Task/Domain	Best biLSTM Test Metric	Best GRU/Hybrid Test Metric	Dataset	Source [arXiv id]
NLI (SNLI)	85.0% accuracy, 2.8M params	81.4% accuracy, 15M params	SNLI	(Liu et al., 2016)
Offensive tweet classification	F1-score 0.74	Close, slightly lower	English tweets	(Cambray et al., 2019)
Seizure prediction	AUC 0.84	AUC ≤ 0.71	EEG	(Ali et al., 2019)
Nepali ASR	CER 17.06%	CER 29.6% (biGRU var)	OpenSLR (speech)	(Dhakal et al., 2024)
Point cloud classification	—	Accuracy 0.9991 (GRU→LSTM hybrid)	Large point cloud	(Mousa et al., 2024)
Inappropriate Urdu content	82–84% (BiLSTM)	84.2% (attention-biGRU, no w2v)	UrduInAlarge	(Shoukat et al., 16 Jan 2025)
Aviation phase classification	64% (BiLSTM)	60% (GRU), 67% (LSTM-BiLSTM hybrid)	ASN narratives	(Nanyonga et al., 14 Jan 2025)

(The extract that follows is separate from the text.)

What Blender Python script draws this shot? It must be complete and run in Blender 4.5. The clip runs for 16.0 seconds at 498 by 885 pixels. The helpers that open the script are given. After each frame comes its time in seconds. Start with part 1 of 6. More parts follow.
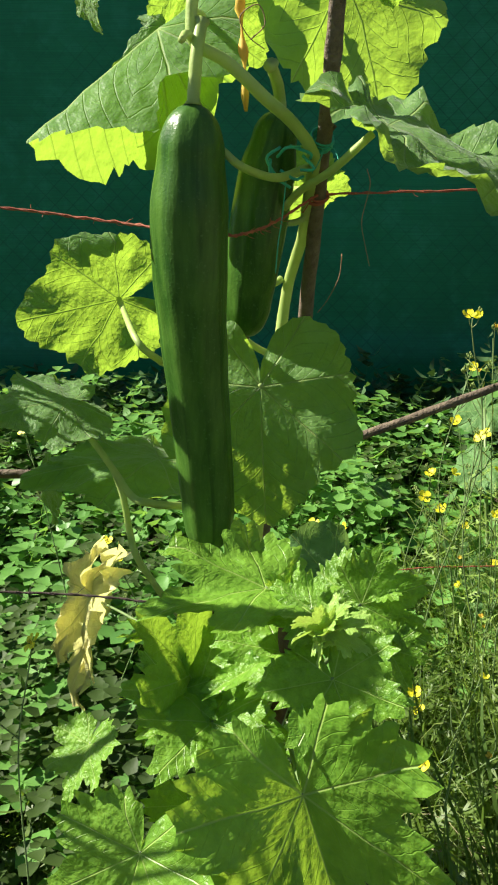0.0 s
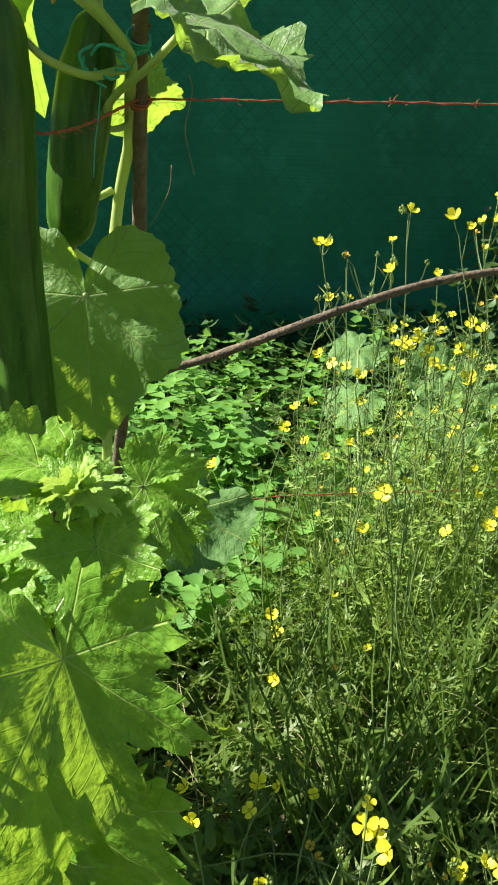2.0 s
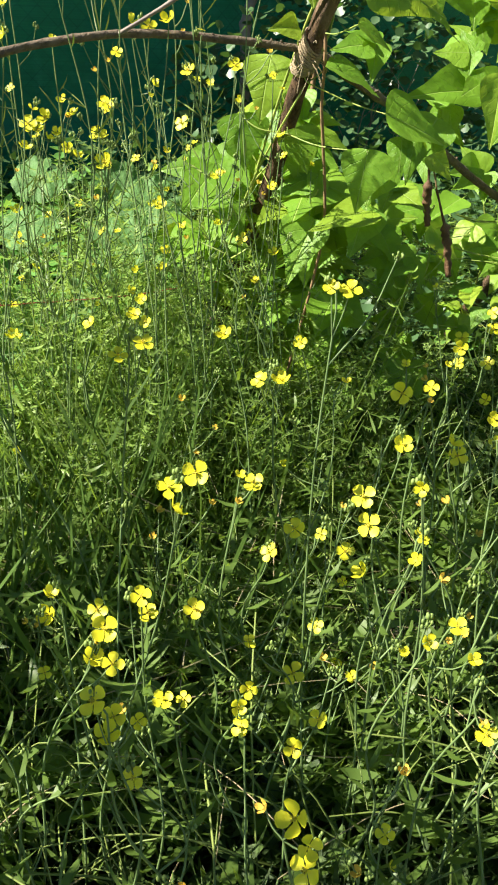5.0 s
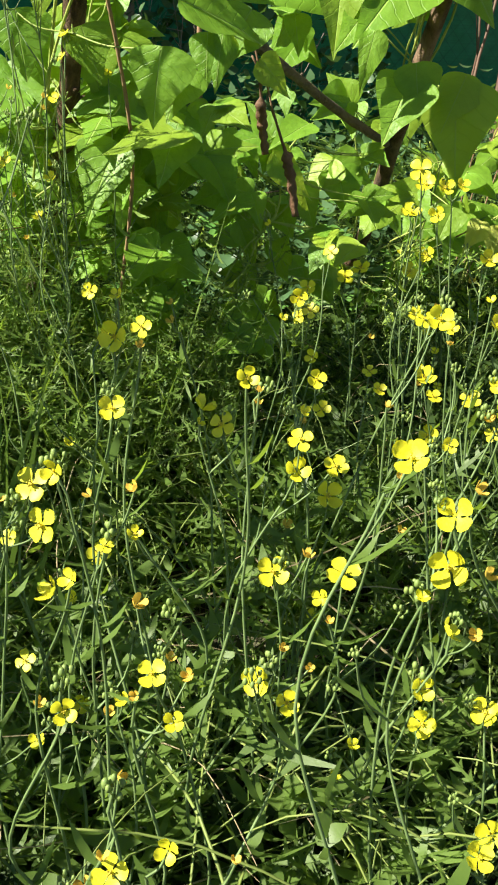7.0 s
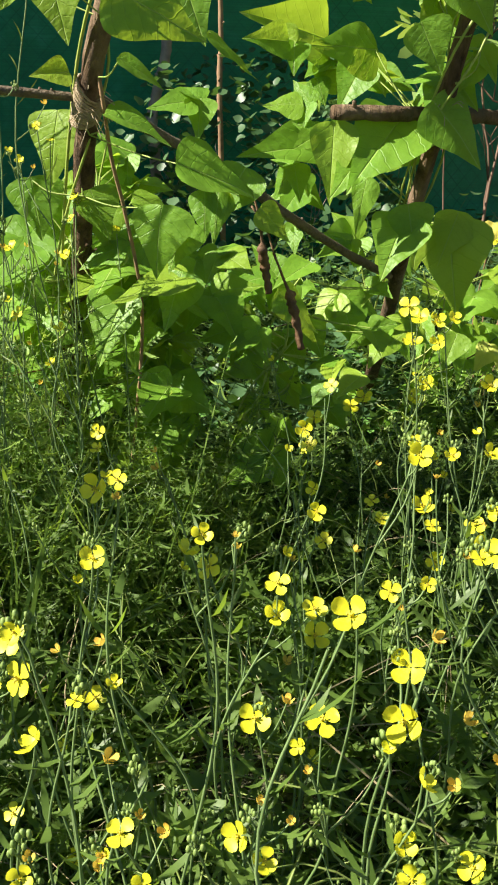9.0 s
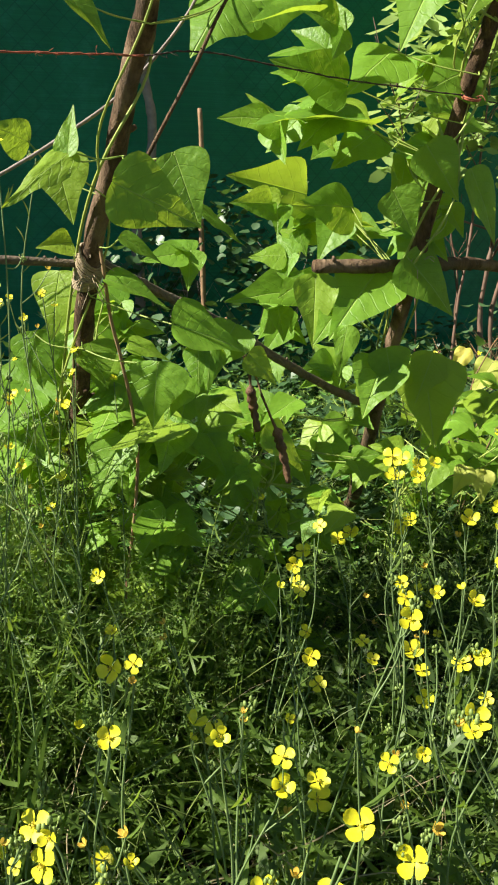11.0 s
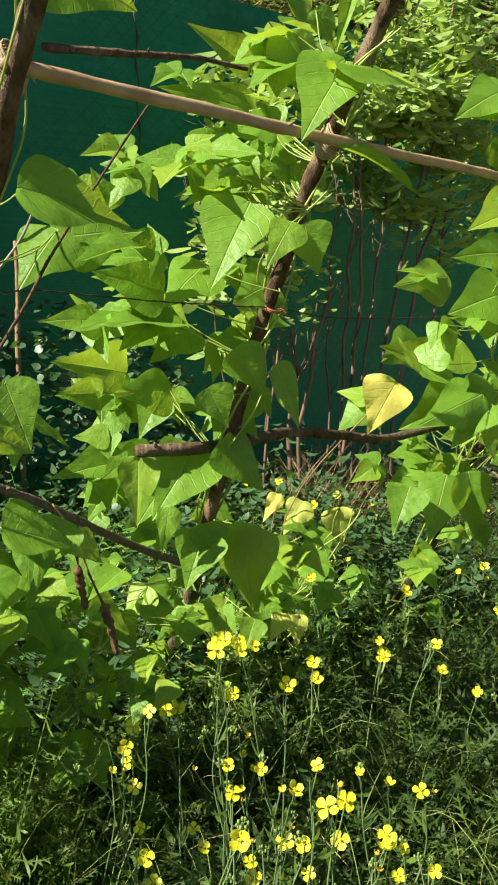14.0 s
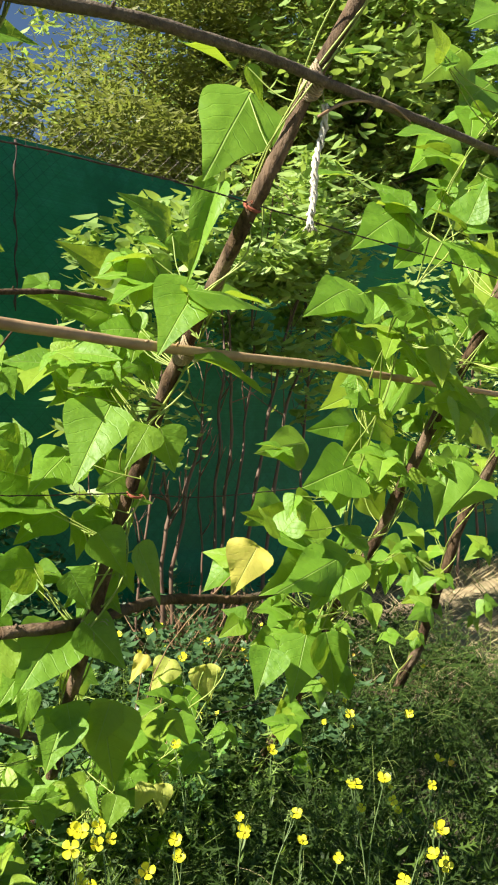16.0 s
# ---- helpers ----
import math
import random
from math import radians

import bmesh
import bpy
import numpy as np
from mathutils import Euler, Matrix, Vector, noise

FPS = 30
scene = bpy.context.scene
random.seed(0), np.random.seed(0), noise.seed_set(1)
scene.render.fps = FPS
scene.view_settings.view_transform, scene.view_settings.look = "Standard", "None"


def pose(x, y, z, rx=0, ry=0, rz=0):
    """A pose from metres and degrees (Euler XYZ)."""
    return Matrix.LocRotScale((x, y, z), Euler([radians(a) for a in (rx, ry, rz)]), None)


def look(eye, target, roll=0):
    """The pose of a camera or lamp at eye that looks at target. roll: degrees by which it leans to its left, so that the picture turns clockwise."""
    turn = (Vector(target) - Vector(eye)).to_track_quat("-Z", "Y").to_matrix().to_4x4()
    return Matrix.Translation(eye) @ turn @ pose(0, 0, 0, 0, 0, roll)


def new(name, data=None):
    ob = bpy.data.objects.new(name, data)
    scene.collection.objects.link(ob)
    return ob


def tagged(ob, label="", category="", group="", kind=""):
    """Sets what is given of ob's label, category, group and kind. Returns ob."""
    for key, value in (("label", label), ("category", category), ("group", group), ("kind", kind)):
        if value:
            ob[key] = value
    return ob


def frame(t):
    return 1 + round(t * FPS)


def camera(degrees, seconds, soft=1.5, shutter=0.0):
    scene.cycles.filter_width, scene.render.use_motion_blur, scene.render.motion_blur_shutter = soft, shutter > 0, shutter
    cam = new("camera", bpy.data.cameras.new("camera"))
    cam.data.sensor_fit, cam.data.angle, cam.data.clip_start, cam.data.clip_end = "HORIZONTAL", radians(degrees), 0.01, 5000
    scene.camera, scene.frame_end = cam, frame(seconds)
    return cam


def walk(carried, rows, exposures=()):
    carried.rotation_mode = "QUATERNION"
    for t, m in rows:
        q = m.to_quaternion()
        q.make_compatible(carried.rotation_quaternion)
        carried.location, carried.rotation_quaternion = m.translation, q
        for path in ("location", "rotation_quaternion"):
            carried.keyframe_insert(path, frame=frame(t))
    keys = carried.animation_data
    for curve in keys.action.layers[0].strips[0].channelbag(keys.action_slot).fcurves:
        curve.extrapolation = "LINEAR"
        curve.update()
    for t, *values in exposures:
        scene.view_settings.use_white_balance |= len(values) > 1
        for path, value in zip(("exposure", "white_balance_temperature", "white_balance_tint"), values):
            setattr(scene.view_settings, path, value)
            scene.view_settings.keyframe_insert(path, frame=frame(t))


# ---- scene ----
# ---- camera ----
cam = camera(32.89, 16.0, 2.1)
EXPOSURES = [(0, 1.36), (2, 1.56), (3.5, 1.68), (5, 1.62), (8.5, 1.51), (11, 1.35), (12.5, 1.33), (14, 1.37), (16, 1.43)]
PATH = [
    (0, (0.1015, 0.0413, 0.8592), (0.0657, 1.9737, 0.3449), 0.10),
    (0.5, (0.1141, 0.0468, 0.8471), (0.1228, 1.9720, 0.3054), 0.59),
    (1, (0.1326, 0.0455, 0.8377), (0.2011, 1.9642, 0.2776), 1.03),
    (1.5, (0.1500, 0.0344, 0.8311), (0.2765, 1.9441, 0.2504), 1.31),
    (2, (0.1743, 0.0229, 0.8190), (0.3521, 1.9217, 0.2168), 1.45),
    (2.5, (0.1927, 0.0114, 0.7949), (0.4157, 1.8918, 0.1513), 1.64),
    (3, (0.2128, -0.0010, 0.7667), (0.4829, 1.8496, 0.0577), 1.77),
    (3.5, (0.2407, -0.0058, 0.7421), (0.5904, 1.8075, -0.0257), 1.33),
    (4, (0.2772, -0.0151, 0.7244), (0.7299, 1.7551, -0.0889), 1.07),
    (4.5, (0.3119, -0.0214, 0.7083), (0.8627, 1.7120, -0.1235), 1.00),
    (5, (0.3487, -0.0153, 0.7014), (1.0050, 1.6758, -0.1409), 2.00),
    (5.2, (0.3692, -0.0083, 0.6938), (1.0606, 1.6643, -0.1572), 2.43),
    (7.3, (0.6056, 0.0921, 0.5959), (1.3537, 1.7257, -0.2826), 2.01),
    (7.5, (0.6125, 0.0914, 0.5897), (1.3445, 1.7413, -0.2717), 1.47),
    (8, (0.6283, 0.0898, 0.5892), (1.3150, 1.7946, -0.1995), 0.43),
    (8.5, (0.6243, 0.0827, 0.6097), (1.3035, 1.8306, -0.0857), -0.32),
    (8.7, (0.6251, 0.0752, 0.6198), (1.3072, 1.8330, -0.0472), -0.70),
    (10.8, (0.6015, 0.0469, 0.7022), (1.3429, 1.8498, 0.2551), -1.54),
    (11, (0.5991, 0.0443, 0.7111), (1.3604, 1.8419, 0.2762), -1.52),
    (11.5, (0.5886, 0.0397, 0.7430), (1.4089, 1.8164, 0.3302), -1.28),
    (12, (0.5930, 0.0307, 0.7690), (1.5092, 1.7647, 0.3769), -1.00),
    (12.5, (0.5966, 0.0209, 0.7927), (1.6190, 1.6992, 0.4212), -0.13),
    (13, (0.5921, 0.0156, 0.8150), (1.6739, 1.6637, 0.4781), 0.27),
    (13.5, (0.5812, 0.0180, 0.8364), (1.7022, 1.6432, 0.5167), -0.13),
    (14, (0.5690, 0.0051, 0.8662), (1.7242, 1.6161, 0.6012), -0.81),
    (14.5, (0.5586, -0.0083, 0.8916), (1.7505, 1.5883, 0.7176), -0.93),
    (15, (0.5505, -0.0284, 0.9153), (1.7928, 1.5365, 0.8274), -0.84),
    (15.5, (0.5542, -0.0468, 0.9440), (1.8686, 1.4603, 0.9110), -0.46),
    (16, (0.5556, -0.0610, 0.9663), (1.9399, 1.3824, 0.9732), -0.44),
]
walk(cam, [(t, look(eye, target, roll)) for t, eye, target, roll in PATH], EXPOSURES)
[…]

Symbolic sequence learning	—	GRU better on low complexity, LSTM better on high	Synthetic strings	(Cahuantzi et al., 2021)

Conclusion

Bidirectional LSTM architectures markedly improve representational richness for sequential inference tasks by incorporating context from both temporal directions, with performance further enhanced by attention mechanisms and inner-attention pooling. GRUs offer computationally lighter alternatives that may be preferable in resource-limited scenarios, and in some sequence domains perform competitively, particularly with lower complexity data or strict real-time constraints. Emerging hybrid and enhanced recurrent models—combining bidirectionality, gating innovation, attention, or tensor augmentation—continue to expand the operational envelope of RNN-based sequence modeling in natural language, signal processing, and multimodal classification contexts.